Provided data:
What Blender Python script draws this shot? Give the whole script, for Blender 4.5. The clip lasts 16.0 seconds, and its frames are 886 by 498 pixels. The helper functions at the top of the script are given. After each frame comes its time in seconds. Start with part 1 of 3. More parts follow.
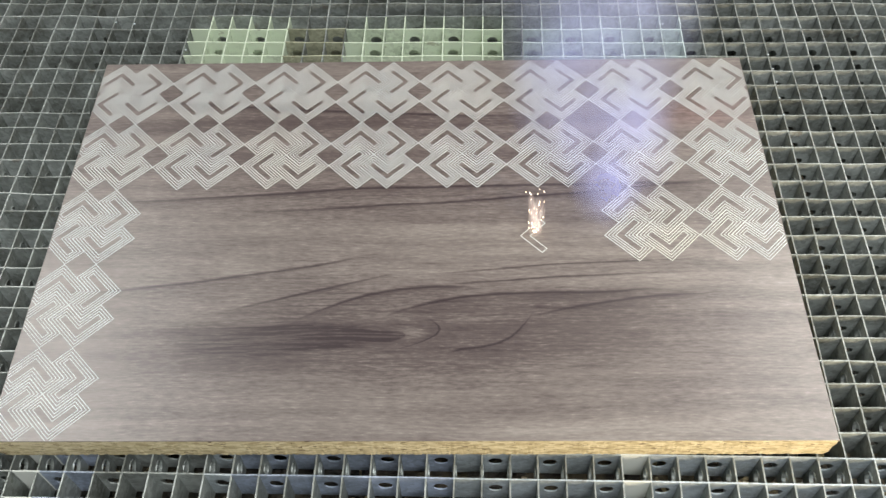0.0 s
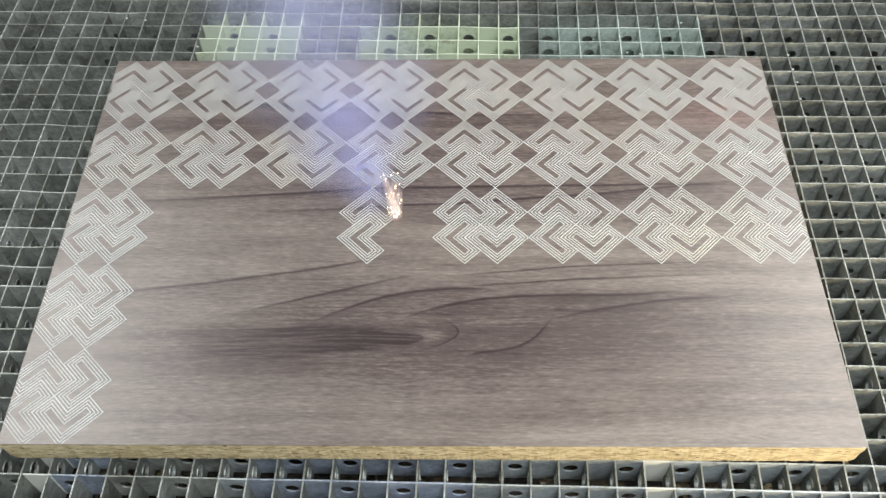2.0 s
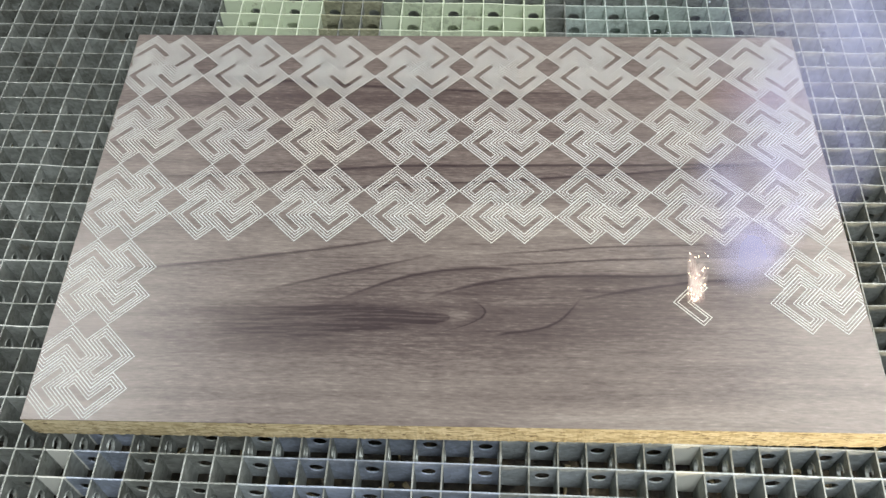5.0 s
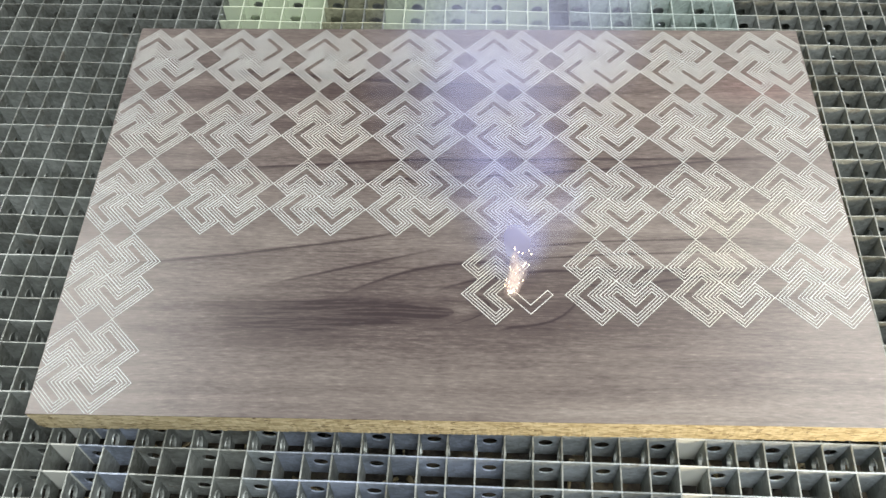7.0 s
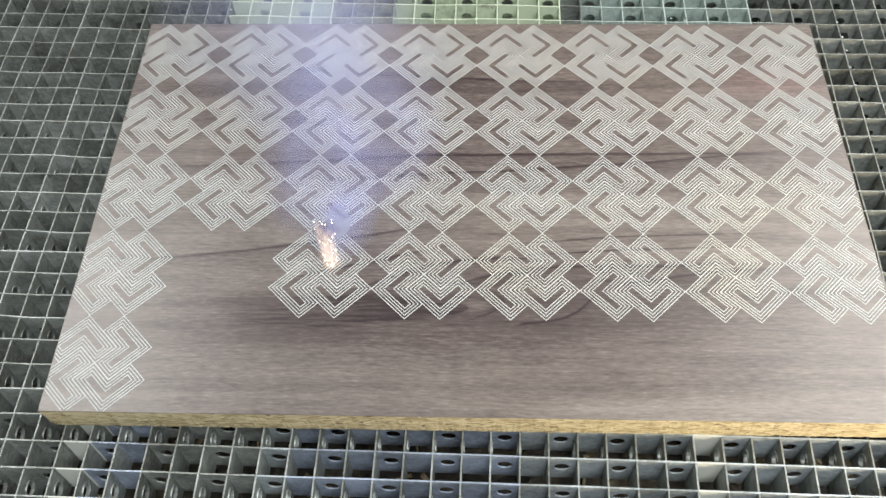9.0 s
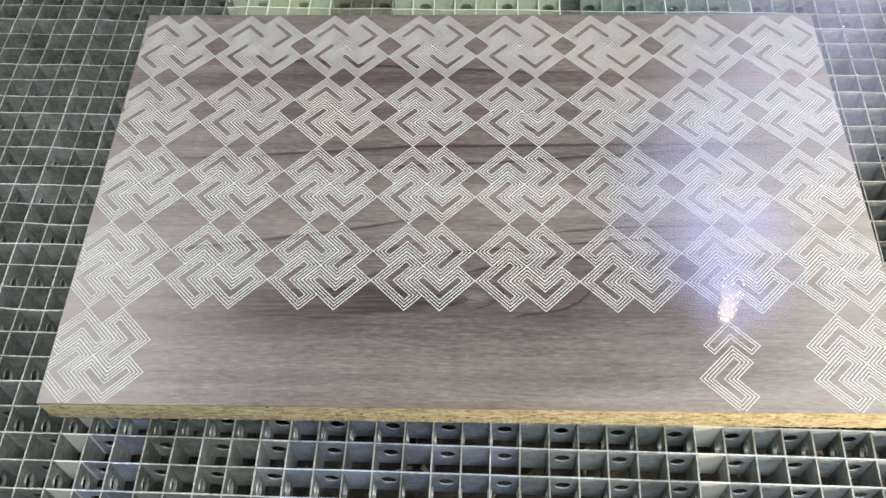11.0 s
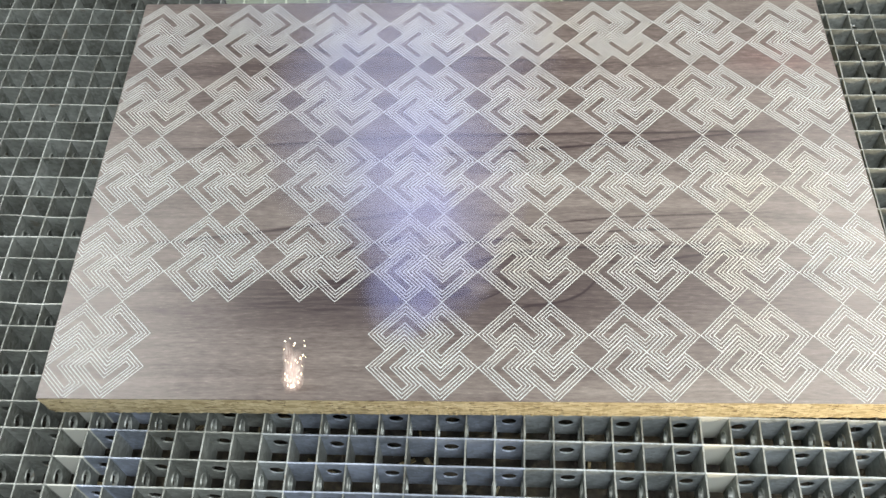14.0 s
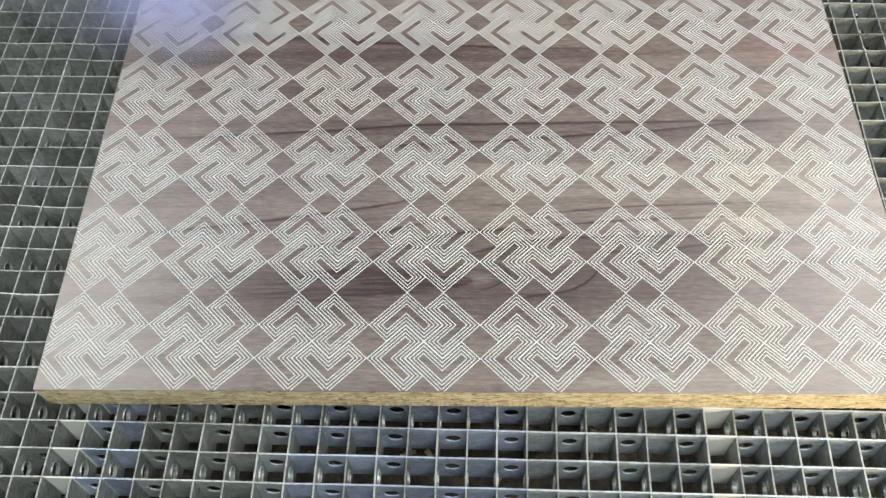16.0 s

Problem: Write out each line of the data exactly; the images should be left out.

Completed task:
What Blender Python script draws this shot? Give the whole script, for Blender 4.5. The clip lasts 16.0 seconds, and its frames are 886 by 498 pixels. The helper functions at the top of the script are given. After each frame comes its time in seconds. Start with part 1 of 3. More parts follow.
0.0 s
2.0 s
5.0 s
7.0 s
9.0 s
11.0 s
14.0 s
16.0 s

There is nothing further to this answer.